Exercise brief
Write out, exactly as given, every line from the one holding "for t, m in" to the one holding "scene.view_settings.keyframe_insert(path, frame=frame(t))", including both.

· · · ·

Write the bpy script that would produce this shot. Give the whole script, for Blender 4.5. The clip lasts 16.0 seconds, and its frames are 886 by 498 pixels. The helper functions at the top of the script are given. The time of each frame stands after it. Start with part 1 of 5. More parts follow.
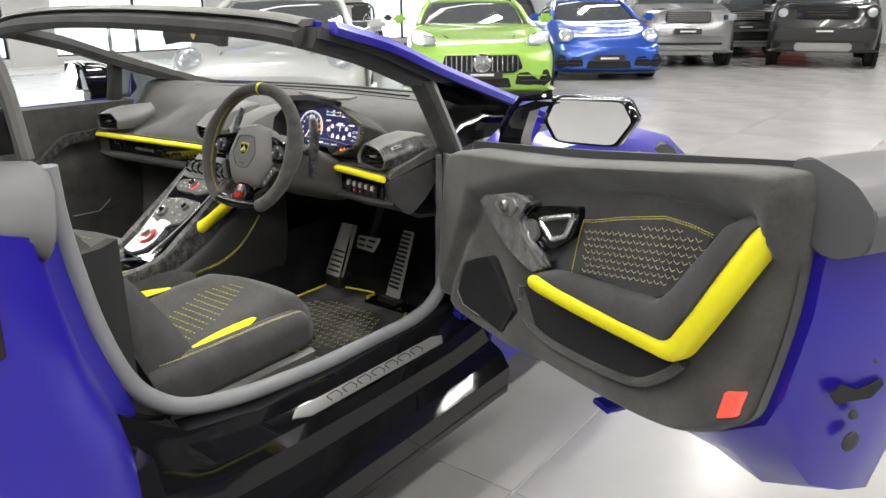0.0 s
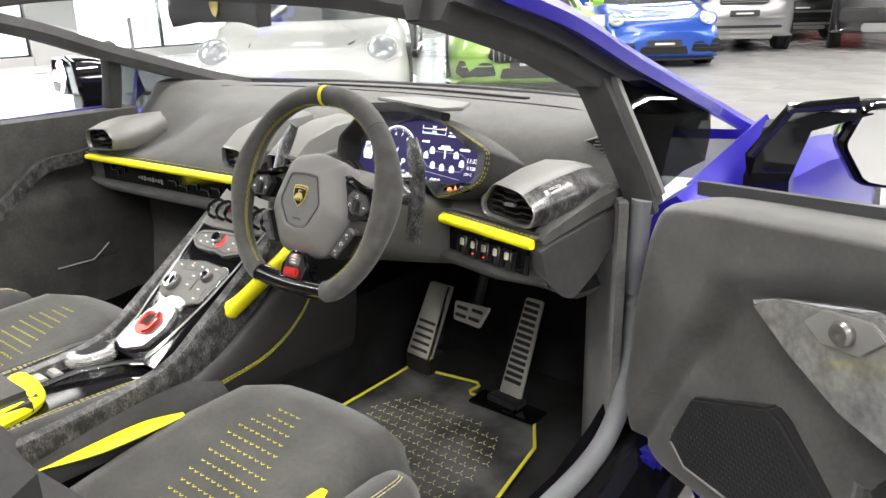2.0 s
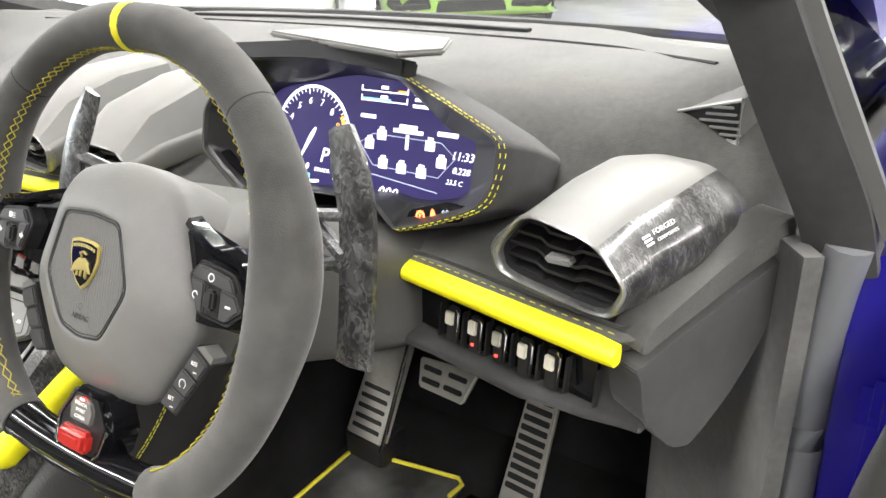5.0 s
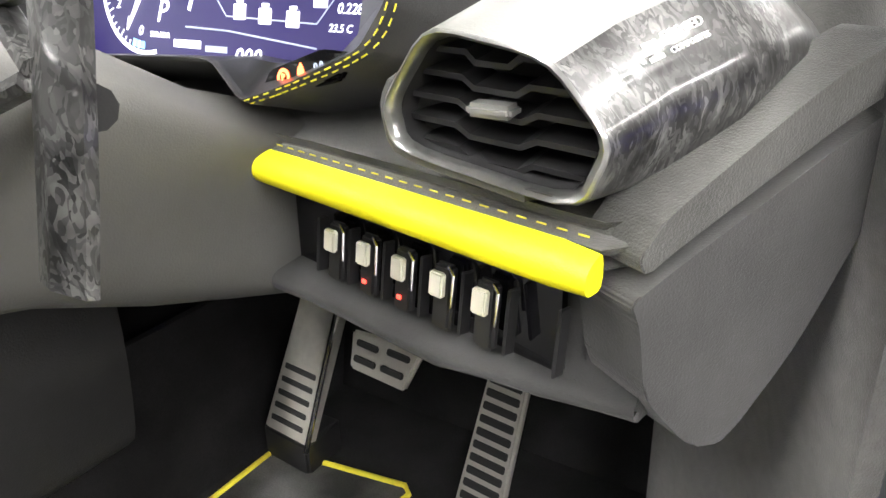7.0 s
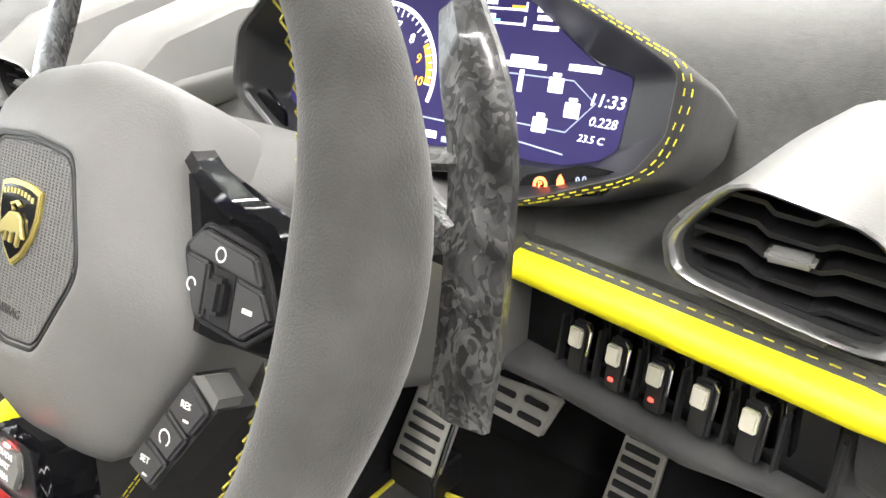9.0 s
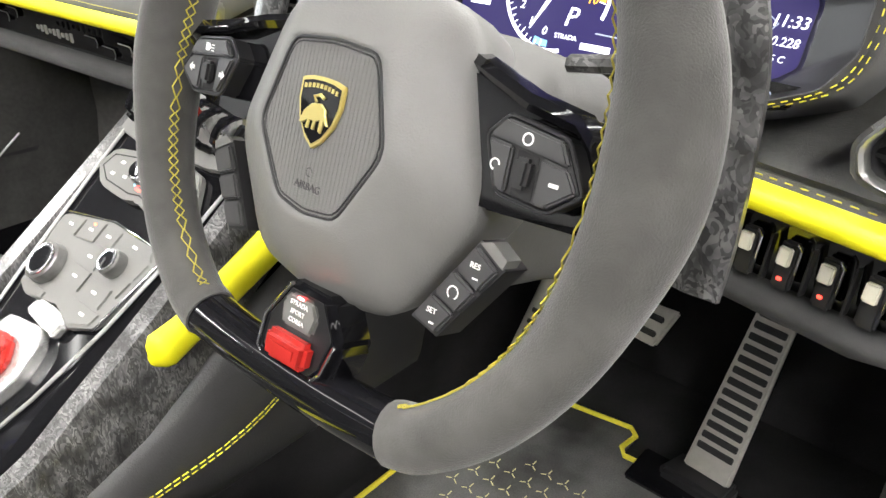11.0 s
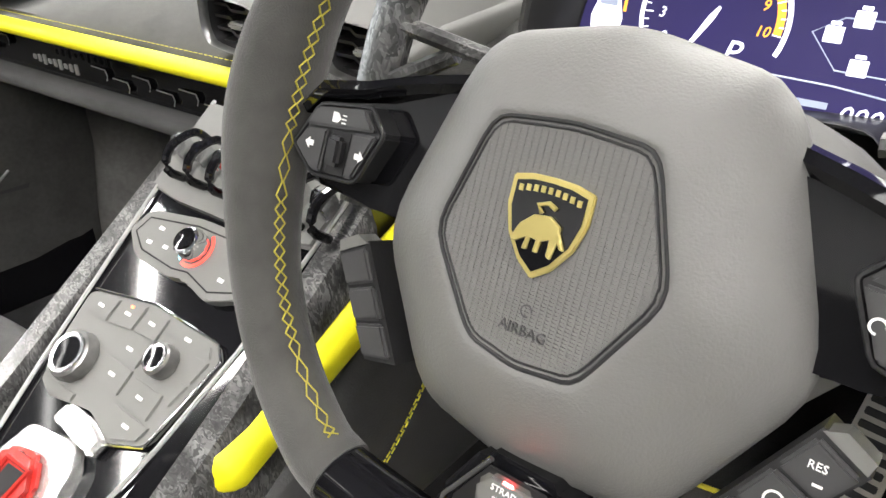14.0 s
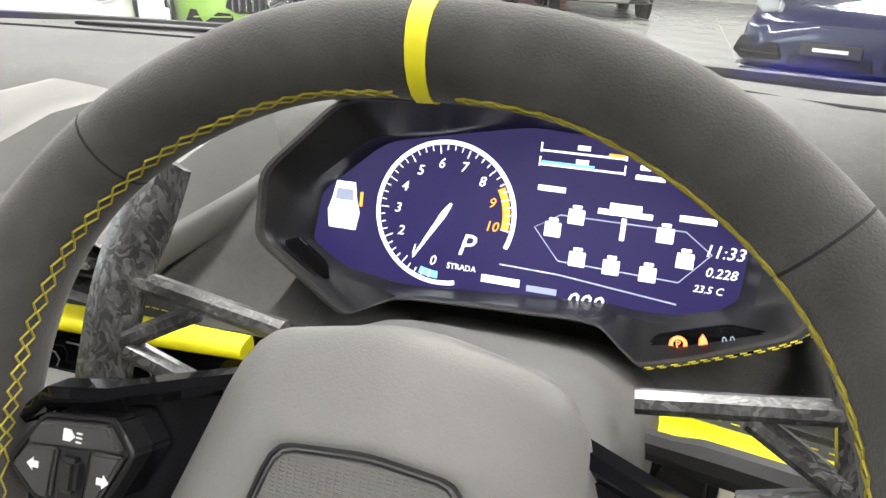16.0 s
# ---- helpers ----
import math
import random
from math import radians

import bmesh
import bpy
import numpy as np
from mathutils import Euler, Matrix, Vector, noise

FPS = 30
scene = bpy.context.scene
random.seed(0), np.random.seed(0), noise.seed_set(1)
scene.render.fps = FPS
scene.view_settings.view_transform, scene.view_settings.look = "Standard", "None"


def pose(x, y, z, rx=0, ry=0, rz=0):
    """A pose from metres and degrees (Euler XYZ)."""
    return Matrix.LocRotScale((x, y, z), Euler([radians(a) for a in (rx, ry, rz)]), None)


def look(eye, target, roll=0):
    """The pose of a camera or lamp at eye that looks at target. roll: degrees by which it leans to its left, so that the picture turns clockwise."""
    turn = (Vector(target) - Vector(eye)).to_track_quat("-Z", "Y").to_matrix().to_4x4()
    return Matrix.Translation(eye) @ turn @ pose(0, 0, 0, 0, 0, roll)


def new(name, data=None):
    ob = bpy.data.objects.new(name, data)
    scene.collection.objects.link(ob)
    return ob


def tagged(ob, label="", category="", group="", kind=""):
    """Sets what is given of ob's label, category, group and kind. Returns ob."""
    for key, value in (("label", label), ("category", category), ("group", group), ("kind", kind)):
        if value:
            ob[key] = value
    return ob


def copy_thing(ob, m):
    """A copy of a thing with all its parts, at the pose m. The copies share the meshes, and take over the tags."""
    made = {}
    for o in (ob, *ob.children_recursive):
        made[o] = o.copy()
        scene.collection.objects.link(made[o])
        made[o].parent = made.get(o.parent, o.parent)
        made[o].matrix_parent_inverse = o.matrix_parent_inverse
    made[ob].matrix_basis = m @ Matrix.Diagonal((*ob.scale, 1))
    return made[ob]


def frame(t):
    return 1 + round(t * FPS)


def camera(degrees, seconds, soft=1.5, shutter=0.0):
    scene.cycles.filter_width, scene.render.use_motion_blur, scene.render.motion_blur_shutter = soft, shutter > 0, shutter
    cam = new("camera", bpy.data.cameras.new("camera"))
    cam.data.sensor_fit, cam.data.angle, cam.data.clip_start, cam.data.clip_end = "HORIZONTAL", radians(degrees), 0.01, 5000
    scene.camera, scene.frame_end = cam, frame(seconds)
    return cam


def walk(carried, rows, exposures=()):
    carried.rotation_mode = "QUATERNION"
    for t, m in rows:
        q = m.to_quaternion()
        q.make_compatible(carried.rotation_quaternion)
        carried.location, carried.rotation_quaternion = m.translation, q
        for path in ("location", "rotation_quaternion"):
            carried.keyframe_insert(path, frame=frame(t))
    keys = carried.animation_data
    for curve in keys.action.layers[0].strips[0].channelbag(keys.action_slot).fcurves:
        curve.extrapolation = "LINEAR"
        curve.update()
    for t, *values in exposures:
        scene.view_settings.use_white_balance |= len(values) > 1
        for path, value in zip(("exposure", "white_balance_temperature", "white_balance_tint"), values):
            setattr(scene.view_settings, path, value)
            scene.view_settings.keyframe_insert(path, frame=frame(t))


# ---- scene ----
cam = camera(61.6, 16.0)
PATH = [
    (0, (1.95, -1.402, 1.164), (0.81, 0.121, 0.548), -0.4),
    (0.5, (1.809, -1.265, 1.151), (0.662, 0.247, 0.52), -0.5),
    (1, (1.647, -1.135, 1.139), (0.48, 0.358, 0.498), -0.8),
    (1.5, (1.453, -1.021, 1.127), (0.268, 0.458, 0.489), -1.2),
    (2, (1.273, -0.916, 1.108), (0.081, 0.557, 0.469), -1.6),
    (2.5, (1.114, -0.834, 1.102), (-0.068, 0.637, 0.44), -1.8),
    (3, (0.986, -0.792, 1.096), (-0.164, 0.69, 0.402), -2.0),
    (3.5, (0.9, -0.776, 1.102), (-0.217, 0.717, 0.379), -2.3),
    (4, (0.855, -0.741, 1.104), (-0.221, 0.767, 0.351), -2.3),
    (4.5, (0.848, -0.608, 1.075), (-0.192, 0.912, 0.296), -1.9),
    (4.7, (0.846, -0.523, 1.053), (-0.181, 1.001, 0.263), -1.7),
    (7, (0.781, -0.215, 0.862), (-0.228, 1.315, 0.061), -1.9),
    (7.5, (0.762, -0.211, 0.832), (-0.247, 1.327, 0.047), -1.3),
    (8, (0.733, -0.250, 0.862), (-0.288, 1.282, 0.081), -0.8),
    (8.5, (0.701, -0.269, 0.905), (-0.361, 1.233, 0.118), -0.2),
    (10.8, (0.671, -0.392, 0.954), (-0.48, 0.954, 0.024), 0.4),
    (11, (0.656, -0.391, 0.936), (-0.498, 0.925, -0.032), 0.2),
    (11.5, (0.612, -0.376, 0.903), (-0.542, 0.886, -0.134), -0.5),
    (12, (0.57, -0.361, 0.883), (-0.566, 0.868, -0.213), -1.1),
    (12.5, (0.54, -0.357, 0.874), (-0.575, 0.868, -0.247), -1.1),
    (13, (0.523, -0.362, 0.876), (-0.582, 0.887, -0.227), -0.7),
    (13.5, (0.501, -0.364, 0.915), (-0.605, 0.947, -0.114), -0.3),
    (14, (0.495, -0.363, 0.933), (-0.61, 0.998, -0.03), -0.2),
    (14.5, (0.487, -0.361, 0.959), (-0.578, 1.071, 0.057), 0.0),
    (15, (0.478, -0.356, 0.981), (-0.42, 1.221, 0.141), 1.2),
    (15.5, (0.467, -0.335, 0.99), (-0.22, 1.369, 0.2), 2.1),
    (16, (0.455, -0.329, 0.994), (-0.071, 1.456, 0.262), 2.7),
]
walk(cam, [(t, look(eye, target, roll)) for t, eye, target, roll in PATH],
     exposures=[(0.0, -0.35), (1.0, -0.1), (2.0, 0.2), (3.5, 0.55), (4.5, 0.6), (7.0, 1.05), (8.5, 0.95), (11.0, 0.8), (13.0, 0.65), (14.5, 0.5), (16.0, 0.4)])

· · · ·

Full answer
    for t, m in rows:
        q = m.to_quaternion()
        q.make_compatible(carried.rotation_quaternion)
        carried.location, carried.rotation_quaternion = m.translation, q
        for path in ("location", "rotation_quaternion"):
            carried.keyframe_insert(path, frame=frame(t))
    keys = carried.animation_data
    for curve in keys.action.layers[0].strips[0].channelbag(keys.action_slot).fcurves:
        curve.extrapolation = "LINEAR"
        curve.update()
    for t, *values in exposures:
        scene.view_settings.use_white_balance |= len(values) > 1
        for path, value in zip(("exposure", "white_balance_temperature", "white_balance_tint"), values):
            setattr(scene.view_settings, path, value)
            scene.view_settings.keyframe_insert(path, frame=frame(t))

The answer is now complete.